Private equity's migration into sports betting technology follows predictable patterns—capital chasing regulatory moats and network effects. Since 2021, $2.3 billion flowed into the sector, with 14% allocated specifically to women's sports infrastructure. This reflects not altruism but market efficiency recognition: less-analyzed leagues offer better risk-adjusted returns for quantitative strategies.

Hedge funds now employ analysts who previously modeled commodity futures to construct proprietary WNBA betting approaches. The skill transfer proves straightforward—both domains involve time-series analysis, volatility forecasting, and managing execution costs across fragmented markets. One Connecticut fund operates a dedicated women's basketball desk, treating games as non-correlated assets within broader portfolios.
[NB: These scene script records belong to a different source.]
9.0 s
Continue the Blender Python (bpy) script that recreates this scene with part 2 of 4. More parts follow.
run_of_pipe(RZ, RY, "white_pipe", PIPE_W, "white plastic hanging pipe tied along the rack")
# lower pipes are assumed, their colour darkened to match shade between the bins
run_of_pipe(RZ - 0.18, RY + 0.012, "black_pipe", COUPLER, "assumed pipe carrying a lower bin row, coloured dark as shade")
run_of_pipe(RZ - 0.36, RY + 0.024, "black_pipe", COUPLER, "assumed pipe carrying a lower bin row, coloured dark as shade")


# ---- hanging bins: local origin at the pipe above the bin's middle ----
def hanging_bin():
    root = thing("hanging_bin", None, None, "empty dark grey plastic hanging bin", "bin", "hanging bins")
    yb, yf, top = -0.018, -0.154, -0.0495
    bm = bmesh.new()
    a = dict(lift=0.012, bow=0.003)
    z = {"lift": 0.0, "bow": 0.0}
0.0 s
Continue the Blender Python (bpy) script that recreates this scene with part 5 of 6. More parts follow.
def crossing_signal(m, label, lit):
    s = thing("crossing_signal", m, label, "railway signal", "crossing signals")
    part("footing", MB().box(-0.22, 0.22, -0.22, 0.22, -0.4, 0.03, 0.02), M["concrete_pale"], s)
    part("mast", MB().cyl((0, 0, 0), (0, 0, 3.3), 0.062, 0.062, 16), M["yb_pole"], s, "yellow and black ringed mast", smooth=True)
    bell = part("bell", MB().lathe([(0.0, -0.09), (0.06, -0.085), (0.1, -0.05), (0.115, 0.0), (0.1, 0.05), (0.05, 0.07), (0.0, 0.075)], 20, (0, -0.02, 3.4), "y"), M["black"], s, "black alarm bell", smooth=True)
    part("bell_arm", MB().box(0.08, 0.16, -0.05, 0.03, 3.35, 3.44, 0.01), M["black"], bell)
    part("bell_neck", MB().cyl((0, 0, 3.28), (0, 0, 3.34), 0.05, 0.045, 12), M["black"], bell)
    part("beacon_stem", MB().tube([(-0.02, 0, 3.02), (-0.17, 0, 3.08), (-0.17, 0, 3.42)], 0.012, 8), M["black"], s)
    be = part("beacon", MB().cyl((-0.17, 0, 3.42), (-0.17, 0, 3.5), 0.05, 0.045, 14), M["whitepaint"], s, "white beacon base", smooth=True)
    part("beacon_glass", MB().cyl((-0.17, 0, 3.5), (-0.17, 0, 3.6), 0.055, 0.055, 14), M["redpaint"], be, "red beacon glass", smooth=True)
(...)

Player tracking data has commodified human performance in unprecedented ways. Biometric information generated by WNBA athletes carries estimated wholesale value of $180,000-$400,000 per player annually to data buyers—teams, broadcasters, betting operators. Athletes receive no direct compensation for this derivative market in their physical output, though the 2024 collective bargaining agreement established revenue-sharing frameworks that indirectly capture some value.

Tonight's Storm-Dream contest generates approximately 847 distinct betting markets across global operators. Beyond traditional spreads and totals, bettors can wager on first-quarter scoring margins, individual player assist totals, even whether specific defensive matchups will produce charges taken. Each represents a separate financial instrument with its own liquidity profile and pricing dynamics.
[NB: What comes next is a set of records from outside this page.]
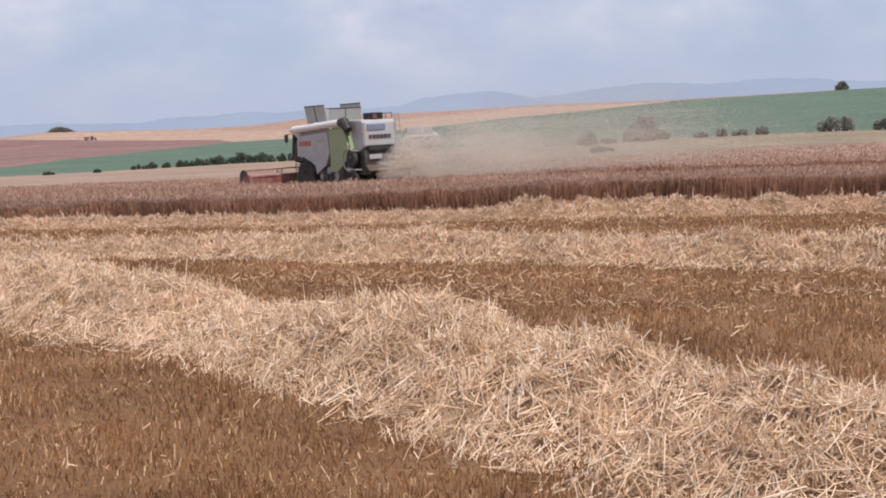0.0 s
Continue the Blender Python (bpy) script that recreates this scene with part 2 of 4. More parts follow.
# ---- the land ----
# Elevation angles (degrees, over the eye) at which the fields' borders lie, by bearing.
FOOT = [(-40, -0.55), (-19, -0.43), (-13, -0.33), (-7.5, -0.165), (3, 0.04), (8, 0.18), (12, 0.37), (19, 0.455), (40, 0.5)]
GREEN_TOP = [(-40, -0.4), (-19, -0.23), (-14.2, 0.26), (-10, 0.58), (-7.5, 0.79), (-1.6, 0.97), (2, 1.25), (5, 1.52), (8, 1.68), (12.1, 2.0), (19, 2.18), (40, 2.5)]
PLOUGH_TOP = [(-40, 0.9), (-19, 1.10), (-17.3, 1.16), (-12.7, 1.01), (-8, 0.90), (-7.4, 0.80), (40, 0.8)]
PALE_TOP = [(-40, 0.9), (-19, 1.12), (-17, 1.2), (-15.4, 1.39), (-12, 1.39), (-9, 1.37), (-6.6, 1.26), (-3.6, 1.35), (1.4, 1.67), (5.5, 1.91), (12.1, 2.0), (40, 2.0)]
RIDGE = [(-40, 0.9), (-19, 1.126), (-17.2, 1.23), (-15.4, 1.41), (-12, 1.42), (-9, 1.40), (-6.6, 1.49), (-3.6, 1.78), (1.4, 1.87), (6.5, 2.02), (12.1, 2.05), (19, 2.185), (40, 2.5)]
R_FLAT, R_FOOT, R_RIDGE = 38.0, 260.0, 1000.0


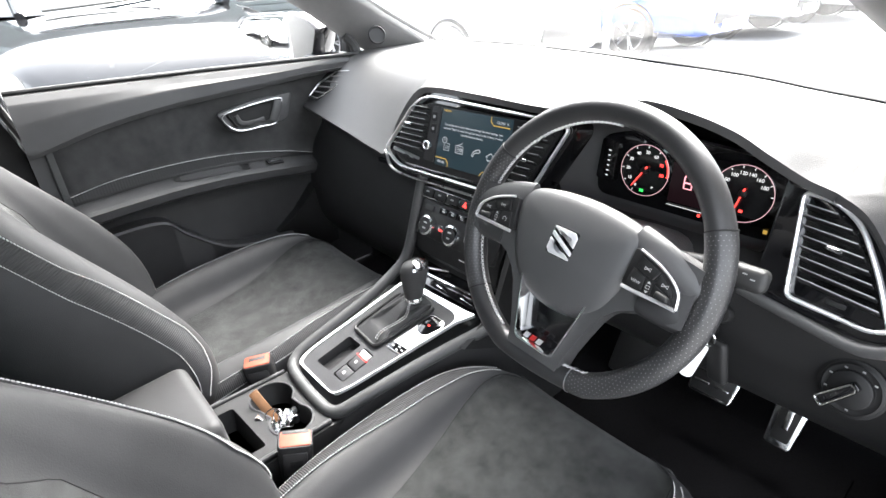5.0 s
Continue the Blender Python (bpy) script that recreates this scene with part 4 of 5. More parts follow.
# centre screen unit
FACE = basis((-0.02, 0.122, 0.85), (1, 0.06, 0), (0, 0.25, 1))
FN = FACE.to_3x3() @ V(0, 0, 1)
unit = part("screen_surround", prism(round_poly([(-0.212, -0.046), (-0.165, -0.085), (0.165, -0.085), (0.238, 0.058), (0.215, 0.084), (-0.10, 0.084)], [0.02, 0.03, 0.02, 0.02, 0.015, 0.04], 6), 0.05, FACE @ Matrix.Translation((0, 0, -0.006)), 0.006), GLOSS, dash, "gloss black surround of the centre screen")
outer = round_poly([(-0.200, -0.046), (-0.157, -0.073), (0.165, -0.073), (0.226, 0.055), (0.212, 0.064), (-0.115, 0.072)], [0.016, 0.022, 0.012, 0.012, 0.006, 0.045], 6)
part("silver_frame", sweep([FACE @ V(p[0], p[1], 0.002) for p in outer], 0.0026, 0.005, hint=FN, closed=True, sides=8), BRIGHT, unit, "silver trim round screen and vents")
part("silver_line", sweep([FACE @ V(x, y, -0.002) for x, y in cr([(-0.208, -0.052), (-0.165, -0.088), (0.0, -0.090), (0.16, -0.090)], 6)], 0.0025, 0.004, hint=FN, sides=6), SATIN, unit)
part("inner_panel", prism(round_poly([(-0.186, -0.044), (-0.150, -0.064), (0.158, -0.064), (0.212, 0.050), (0.203, 0.056), (-0.110, 0.060)], [0.014, 0.018, 0.01, 0.01, 0.006, 0.04], 5), 0.010, FACE @ Matrix.Translation((0, 0, 0.0005)), 0.001), HARD, unit)
screen = part("screen_glass", prism(round_poly([(-0.052, -0.050), (0.118, -0.050), (0.118, 0.055), (-0.046, 0.055)], 0.002, 2), 0.004, FACE @ Matrix.Translation((0, 0, 0.0045)), 0.0005), SCREEN, unit, "lit touch screen with a setup message")
SC = FACE @ Matrix.Translation((0.034, 0.002, 0.0058))
for k, line in enumerate(("The configuration wizard takes you through the initial settings. You", "can press \"Start\" to work through the wizard in its entirety or select", "a specific function directly.")):
    lettering(line, 0.0051, SC @ Matrix.Translation((0.0, 0.0245 - 0.0068 * k, 0)), SCREEN_TEXT, screen)
lettering("CLOSE  X", 0.0062, SC @ Matrix.Translation((0.066, 0.044, 0)), SCREEN_TEXT, screen)
lettering("NEVER", 0.0058, SC @ Matrix.Translation((-0.068, -0.045, 0)), SCREEN_TEXT, screen)
lettering("WIZARD", 0.0048, SC @ Matrix.Translation((-0.066, 0.049, 0)), AMBER_GLOW, screen)


def line2d(pts, m, w, material, parent, closed=False, name="icon"):
    return part(name, sweep([m @ V(p[0], p[1], 0.0002) for p in pts], w, 0.0003, hint=m.to_3x3() @ V(0, 0, 1), closed=closed, sides=4), material, parent)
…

Economic Implications for League Growth and Player Compensation

The WNBA's 2024 collective bargaining agreement marks a watershed by incorporating betting operator partnerships into revenue-sharing formulas. Players will receive an estimated $14-22 million annually from these arrangements—modest relative to NBA figures but meaningful for a league where prior salary caps constrained earning potential. The framework acknowledges that athletes generate value beyond ticket sales and traditional broadcasting, capturing emerging revenue streams tied to their performance data.

Betting market liquidity increasingly serves as proxy for franchise valuations. Teams attracting higher wagering volumes command 23% premiums in ownership transactions, as buyers recognize that betting interest correlates with broader engagement metrics. Seattle benefits from its technology corridor location, attracting algorithmic betting activity from quantitative firms, while Atlanta sees higher retail participation driven by its southeastern market position.
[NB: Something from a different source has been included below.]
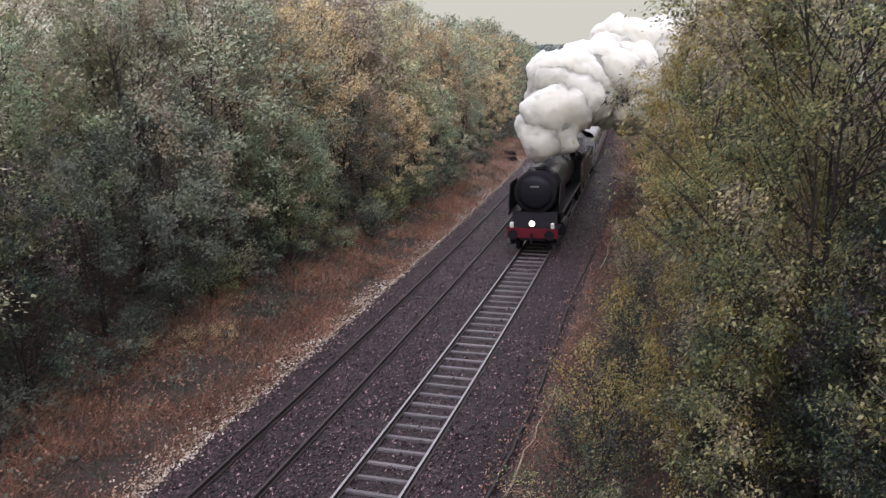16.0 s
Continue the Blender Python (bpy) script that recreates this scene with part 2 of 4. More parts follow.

League-wide, betting-adjacent revenues could reach $89 million by 2026, representing 11% of total WNBA income. This alters financial sustainability calculations for expansion discussions. Cities like Portland and Philadelphia become more attractive not just for attendance projections but for their betting market potential—how many wagers a franchise might generate, and thus how much derivative revenue it contributes to collective pools.

"We're moving toward a model where league viability depends partly on betting market depth," observes James Whitaker, sports finance professor at NYU Stern. "That creates interesting incentives—teams might optimize for betting appeal rather than pure on-court success, since wagering activity generates revenue regardless of win-loss records."

As tonight's Storm-Dream game tips off, it exists simultaneously as athletic competition and financial instrument. The final score matters to fans and playoff positioning, but also to algorithm performance, operator risk management, and revenue distributions flowing through newly constructed channels. This convergence of sports and financial engineering reshapes professional women's basketball economics in ways still unfolding—creating opportunities while raising questions about who captures value from athletic performance, and whether current regulatory frameworks adequately address markets evolving faster than policy can track.